Two hours after the film let out, I went to a markedly different event on the other side of town (an outdoor barbecue). I stood in line for a burger behind a white-haired woman in a bulletproof vest over her orange blouse. She had affixed strips of electrical tape to the back that read "BULLETPROOF IS THE NEW BLACK." Her name is Mary Kuse and she's a UT alum; she graduated in '86, some 43 years after her father. Her mother, aunts, uncles, and cousins are all Longhorns, too. Turns out, she had just come from the screening as well. The vest was a Christmas present; she's outfitted it with the tape as a protest against Texas' infamous open-carry laws:
"I'm pretty much just sick of all the bullshit," Kuse told me. "I don't know how else to explain it. I haven't lost anybody personally to gun violence, in my immediate family or immediate friends.

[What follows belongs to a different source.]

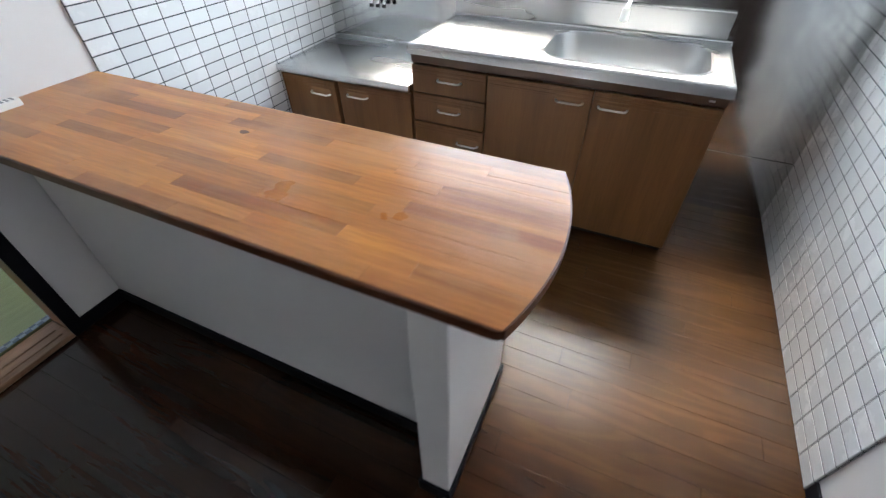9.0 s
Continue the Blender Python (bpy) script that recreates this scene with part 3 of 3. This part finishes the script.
# ---- folding doors ----
def fold_leaf(parent, x0, x1, y0, y1):
    zb, zt = 0.012, 1.955
    gl, gr, gb = x0 + 0.092, x1 - 0.038, 0.969
    st = boxes((x0, gl, y0, y1, zb, zt), (gr, x1, y0, y1, zb, zt), r=0.003)
    leaf = part("leaf", st, FOLD_WOOD, parent, "dark stained stiles")
    part("rail", boxes((gl, gr, y0 + 0.001, y1 - 0.001, 0.90, gb), r=0.002), FOLD_WOOD, leaf, "dark middle rail")
    part("rail", boxes((gl, gr, y0 + 0.001, y1 - 0.001, 1.88, zt), r=0.002), FOLD_WOOD, leaf, "dark top rail")
    part("rail", boxes((gl, gr, y0 + 0.001, y1 - 0.001, zb, 0.12), r=0.002), FOLD_WOOD, leaf, "dark bottom rail")
    part("panel", boxes((gl, gr, y0 + 0.008, y1 - 0.008, 0.12, 0.90)), FOLD_WOOD, leaf, "sunk dark panel", smooth=False)
    ym = (y0 + y1) / 2
    part("pane", B(gl - 0.003, gr + 0.003, ym - 0.002, ym + 0.002, gb - 0.003, 1.883), FROST, leaf, "pebbled glass pane")
    part("bead", boxes((gl, gr, y0 + 0.004, y1 - 0.004, gb, gb + 0.008), (gl, gl + 0.007, y0 + 0.004, y1 - 0.004, gb + 0.008, 1.88), (gr - 0.007, gr, y0 + 0.004, y1 - 0.004, gb + 0.008, 1.88), r=0.001), FOLD_WOOD, leaf, "glazing bead")


for x0, x1, ys in ((0.479, 0.859, (3.378, 3.400, 3.404, 3.426)), (0.425, 0.840, (4.894, 4.919, 4.924, 4.949))):
    fd = thing("folding_door", "folded dark wooden door pair with pebbled glass", "door", (0.64, (ys[0] + ys[3]) / 2, 0.0), "folding doors of the side room")
    fold_leaf(fd, x0, x1, ys[0], ys[1])
    fold_leaf(fd, x0, x1, ys[2], ys[3])
    hg = bmesh.new()
    for zz in (0.25, 1.0, 1.7):
        rod(hg, (x0 - 0.002, (ys[1] + ys[2]) / 2, zz - 0.04), (x0 - 0.002, (ys[1] + ys[2]) / 2, zz + 0.04), 0.005)
    part("hinge", hg, ALU, fd, "slim dark hinges")
structure("jamb_east", boxes((RX + 0.002, 0.955, 3.345, 3.368, 0, 1.968), (RX - 0.10, 0.955, 5.018, 5.0495, 0, 1.968), (RX + 0.002, 0.955, 3.368, 5.018, 1.957, 1.9695), r=0.002), FOLD_WOOD, "dark wooden frame of the folding doors", "door frame")
structure("floor_track", boxes((0.838, 0.862, S, 3.345, -0.02, -0.001), (0.838, 0.862, 5.05, 7.0, -0.02, -0.001), (0.838, 0.846, 3.345, 5.05, -0.02, 0.003), (0.854, 0.862, 3.345, 5.05, -0.02, 0.003)), SILVER, "silver floor track of the folding doors", "track")
structure("track_slot", B(0.846, 0.854, 3.345, 5.05, -0.02, -0.004), BLACK, "dark slot in the floor track", "track")


# ---- counter ----
cw = thing("counter_wall", "low white papered counter wall with black baseboard", "counter", (-1.0, 5.4, 0))
part("long_panel", B(WX + 0.001, -0.303, 5.315, 5.482, 0, 0.796), PAPER, cw, smooth=False)
part("end_panel", B(-0.303, -0.222, 5.178, 5.612, 0, 0.796, r=0.003), PAPER, cw)
part("baseboard", boxes((WX + 0.009, -0.304, 5.307, 5.315, 0, H), (-0.311, -0.303, 5.178, 5.307, 0, H), (-0.311, -0.214, 5.170, 5.178, 0, H), (-0.222, -0.214, 5.178, 5.612, 0, H),
                        (-0.311, -0.214, 5.612, 5.620, 0, H), (-0.311, -0.303, 5.49, 5.612, 0, H), (WX + 0.009, -0.3115, 5.482, 5.490, 0, H), r=0.0015), BLACK_TRIM, cw, "black baseboard")

ct = thing("countertop", "oiled laminated-wood countertop with a bowed end", "countertop", (-1.0, 5.41, 0.79))
END = lambda y: -0.097 - 0.85 * (y - 5.40) ** 2
random.seed(11)
rows_n = 12
y_lo, y_hi = 5.182, 5.650
dy = (y_hi - y_lo) / rows_n
for r_i in range(rows_n):
    ya, yb = y_lo + r_i * dy, y_lo + (r_i + 1) * dy
    x = WX + 0.001
    stop = min(END(ya), END(yb))
    first = True
    while x < stop - 0.01:
        ln = random.uniform(0.10, 0.42) if first else random.uniform(0.24, 0.52)
        first = False
        x2 = x + ln
        if x2 > stop - 0.14:
            out = [(x, ya)] + [(END(ya + dy * k / 4), ya + dy * k / 4) for k in range(5)] + [(x, yb)]
            x2 = stop
        else:
            out = [(x, ya), (x2 - 0.0007, ya), (x2 - 0.0007, yb), (x, yb)]
        bm = prism(out, 0.799, 0.8198 + random.uniform(-0.0001, 0.0001))
        tilt = random.uniform(-0.012, 0.012)
        for v in bm.verts:
            if v.co.z > 0.81:
                v.co.z += tilt * (v.co.y - (ya + yb) / 2)
        part("stave", bm, STAVE, ct, smooth=False)
        x = x2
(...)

But it's the bigger picture of how rage and anger can so quickly lead to death if you have a gun in your possession, or if you're so lackadaisical and allow your four-year-old to access a loaded gun in your truck, it's just ridiculous. It's the over-arching fear of everything in this world. And to add guns to the mix? Is just horrifying to me."
The vest is hot, and it weighs quite a bit, she said.
"I have two daughters who are college-age. I have one who goes to Texas State and I have one that's going to be attending UT-Dallas in the fall, when campus-carry starts," Kuse said.
"So I have concerns for their safety, their well being, their peace of mind, knowing that their fellow students could have guns on them when they're trying to study and just get by in the world."